Let’s face it. Boxing is a muddled mess. And the absolutely awful events of 2020 have only added to that mess. But the one constant mess in the sport is centered around the mythical pound-for-pound rankings.
Can We Determine Boxing’s Pound-for-Pound King?
For those unfamiliar with the term and/or its history, a pound-for-pound ranking is basically a way to declare the sport’s all-around best fighter regardless of weight class. It came to be during the days of welterweight/middleweight Sugar Ray Robinson. It was supposed to be a way to fairly classify lower-weight fighters stacked up against the more widely-covered heavyweights.
All these years later, pound-for-pound has become a serious debate point among boxing fans. And now, in the present tense, the question of who is no. 1 is more contentious than ever.
There’s no clear consensus on who is the pound-for-pound best right now, but many are leaning towards Saul “Canelo” Alvarez in that spot. In terms of resume, the Mexican star sure seems to have greater depth than other candidates. He’s beaten the likes of Sergey Kovalev, Daniel Jacobs, Gennadiy Golovkin, Miguel Cotto, Erislandy Lara, James Kirkland, and Austin Trout.
Vasiliy Lomachenko is also a high-ranking favorite on the pound-for-pound list. His talent and skill are undeniable. His level of opposition is also solid with names such as Jorge Linares, Guillermo Rigondeaux, and Gary Russell Jr. on his “won” list.

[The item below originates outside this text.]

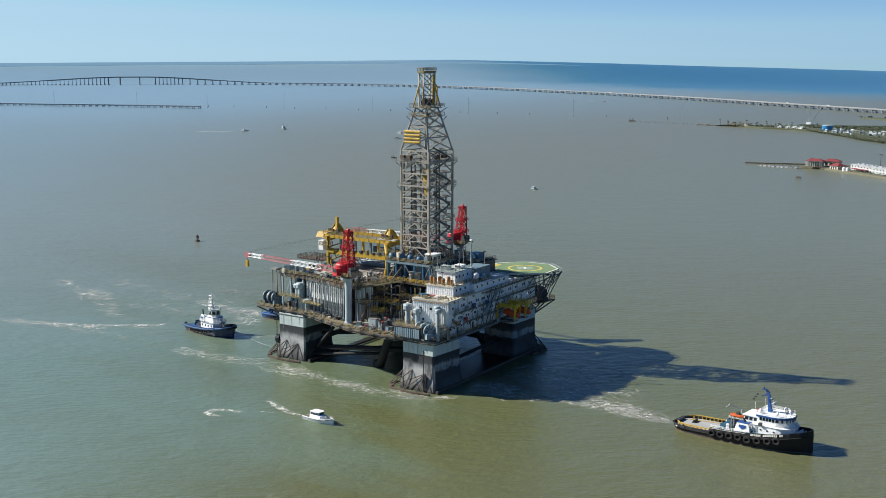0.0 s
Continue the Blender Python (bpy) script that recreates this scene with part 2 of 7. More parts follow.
def water_mat():
    """Silty bay water: olive near the channel, grey-brown in the bay and blue far out, over wind chop; sky sheen and
    haze painted in.
    """
    m, t, b, link = nodes_of("silty_bay_water")
    pos = t.nodes.new("ShaderNodeNewGeometry").outputs["Position"]
    sep = t.nodes.new("ShaderNodeSeparateXYZ")
    link(pos, sep.inputs[0])
    drift = noise_tex(t, 0.0035, 3.0, 0.5)
    streaks = noise_tex(t, 0.010, 4.0, 0.6, (0.5, 2.2, 1.0))
    silt = mixed(t, ramp(t, drift, ((0.38, (0, 0, 0)), (0.62, (1, 1, 1)))), (0.094, 0.118, 0.032), (0.108, 0.118, 0.045))
    silt = mixed(t, ramp(t, streaks, ((0.42, (0, 0, 0)), (0.68, (0.45, 0.45, 0.45)))), silt, (0.096, 0.122, 0.050))
    # greyer, browner silt on the lee side of the tow
    lee = math_node(t, "ADD", math_node(t, "MULTIPLY", sep.outputs[0], 0.8), math_node(t, "MULTIPLY", sep.outputs[1], 0.6))
    lee = math_node(t, "ADD", lee, math_node(t, "MULTIPLY", math_node(t, "SUBTRACT", streaks, 0.5), 90.0))
    silt = mixed(t, ramp(t, math_node(t, "ADD", 0.5, math_node(t, "DIVIDE", lee, 400.0)), ((0.42, (0, 0, 0)), (0.78, (1, 1, 1)))), silt, (0.126, 0.132, 0.070))
    # greener, clearer water towards the tow's wake side
    ex = math_node(t, "POWER", math_node(t, "ABSOLUTE", math_node(t, "DIVIDE", math_node(t, "ADD", sep.outputs[0], 130.0), 190.0)), 2.0)
    ey = math_node(t, "POWER", math_node(t, "ABSOLUTE", math_node(t, "DIVIDE", math_node(t, "ADD", sep.outputs[1], 110.0), 150.0)), 2.0)
    side = math_node(t, "SUBTRACT", 1.0, math_node(t, "ADD", ex, ey))
    side = math_node(t, "ADD", side, math_node(t, "MULTIPLY", math_node(t, "SUBTRACT", streaks, 0.5), 1.6))
    silt = mixed(t, ramp(t, side, ((0.02, (0, 0, 0)), (0.85, (0.9, 0.9, 0.9)))), silt, (0.115, 0.182, 0.130))
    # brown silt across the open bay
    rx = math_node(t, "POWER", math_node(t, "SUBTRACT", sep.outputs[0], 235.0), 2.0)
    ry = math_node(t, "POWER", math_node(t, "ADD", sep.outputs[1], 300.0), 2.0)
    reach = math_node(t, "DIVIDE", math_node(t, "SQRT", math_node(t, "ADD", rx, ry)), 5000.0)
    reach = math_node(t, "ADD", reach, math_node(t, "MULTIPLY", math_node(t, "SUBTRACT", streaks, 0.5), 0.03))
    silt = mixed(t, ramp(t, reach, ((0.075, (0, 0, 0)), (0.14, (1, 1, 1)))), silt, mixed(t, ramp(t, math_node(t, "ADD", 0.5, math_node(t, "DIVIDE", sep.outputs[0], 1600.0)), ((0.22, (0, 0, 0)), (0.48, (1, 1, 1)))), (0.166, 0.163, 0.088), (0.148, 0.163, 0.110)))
    # western sky sheen painted in as paler, greyer water
    west = math_node(t, "ADD", math_node(t, "MULTIPLY", sep.outputs[0], -1.0), math_node(t, "MULTIPLY", sep.outputs[1], -0.9))
    west = math_node(t, "ADD", west, math_node(t, "MULTIPLY", math_node(t, "SUBTRACT", streaks, 0.5), 260.0))
    silt = mixed(t, ramp(t, math_node(t, "DIVIDE", west, 1000.0), ((0.02, (0, 0, 0)), (0.40, (0.9, 0.9, 0.9)))), silt, (0.180, 0.240, 0.225))
    # sky sheen and haze painted in beyond the causeway, deepening to blue seaward
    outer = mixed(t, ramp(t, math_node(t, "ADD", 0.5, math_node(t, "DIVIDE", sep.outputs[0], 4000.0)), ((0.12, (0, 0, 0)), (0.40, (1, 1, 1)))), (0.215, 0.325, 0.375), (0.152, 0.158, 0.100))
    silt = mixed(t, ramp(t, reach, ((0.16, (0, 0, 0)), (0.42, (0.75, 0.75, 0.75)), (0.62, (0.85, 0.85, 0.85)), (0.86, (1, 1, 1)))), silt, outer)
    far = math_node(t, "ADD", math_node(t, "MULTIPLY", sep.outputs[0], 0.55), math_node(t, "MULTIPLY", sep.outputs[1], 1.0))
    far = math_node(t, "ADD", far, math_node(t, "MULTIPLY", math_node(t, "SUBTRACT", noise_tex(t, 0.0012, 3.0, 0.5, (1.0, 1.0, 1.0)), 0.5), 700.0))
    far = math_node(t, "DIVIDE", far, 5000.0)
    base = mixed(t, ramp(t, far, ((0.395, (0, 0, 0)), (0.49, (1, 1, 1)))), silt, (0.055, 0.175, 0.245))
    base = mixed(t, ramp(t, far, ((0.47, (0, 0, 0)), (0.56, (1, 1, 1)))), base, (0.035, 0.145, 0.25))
    # horizon haze over the far blue water painted in as a paler blue
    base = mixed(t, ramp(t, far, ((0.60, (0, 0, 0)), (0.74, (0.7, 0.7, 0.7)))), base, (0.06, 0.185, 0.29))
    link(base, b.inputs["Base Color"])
    b.inputs["Roughness"].default_value, b.inputs["IOR"].default_value = 0.28, 1.33
    b.inputs["Specular IOR Level"].default_value = 0.75
    # wind chop with its crests lying across the bay
    turned = t.nodes.new("ShaderNodeMapping")
    turned.inputs["Rotation"].default_value = (0, 0, radians(-38))
    link(pos, turned.inputs[0])
    chop = noise_tex(t, 0.4, 4.0, 0.62, (0.55, 1.0, 1.0), turned.outputs[0])
    swell = noise_tex(t, 0.085, 3.0, 0.5, (0.55, 1.0, 1.0), turned.outputs[0])
    bump(t, b, math_node(t, "ADD", chop, math_node(t, "MULTIPLY", swell, 1.2)), 0.8, 0.6)
    return m


WATER = water_mat()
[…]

Terence Crawford has been a clear top 3 fighter on this list for awhile now. Some have had him no. 1 at various points. The Omaha, Nebraska native certainly passes the eye test when it comes to skill and talent and he’s a former 4-belt unified champion at 140 lbs. At the 147 lb. limit, though, Crawford’s resume has been decent, but not top shelf.
Then there’s Japan’s Naoya Inoue, who’s a favorite in the lower-weight divisions. In his short, 19-fight career, he’s absolutely blown away some very good opposition such as Omar Narvaez, Jamie McDonnell, and Juan Carlos Payano. He also holds a decisive victory over Nonito Donaire.
Any one of these fighters could be a respectable no. 1 placement. The problem with pound-for-pound lists, though, is demonstrated in this current wide-scale disagreement. These lists are so widely subjective. Who qualifies for the top spot depends on criteria that varies from person to person. And some feel that bias, of all kinds, plays a role in who gets the mythical title of “best boxer in the world.” Former pound-for-pound top dog Floyd Mayweather certainly feels that way, at least when it comes to Terence Crawford.
“I look at guys like Terence Crawford. Terence Crawford can be a lot bigger than he is,” said Mayweather during a recent interview on Shannon Sharpe’s video podcast, Club Shay Shay. “This shows that racism still exists. How can you say that Lomachenko is better than Terence Crawford? Not at all. Not in a million years.”
So, what’s the definitive answer when it comes to the pound-for-pound question?
Given that fans and experts can’t even agree on the criteria with which to make the no. 1 determination, a more objective approach has to be taken. Judge purely on weight of resume and level of opposition. Simply put– who’s faced more top fighters and who has battled the better overall level of opponent.
In that case, at least in this writer’s opinion, Saul Alvarez deserves the nod for now.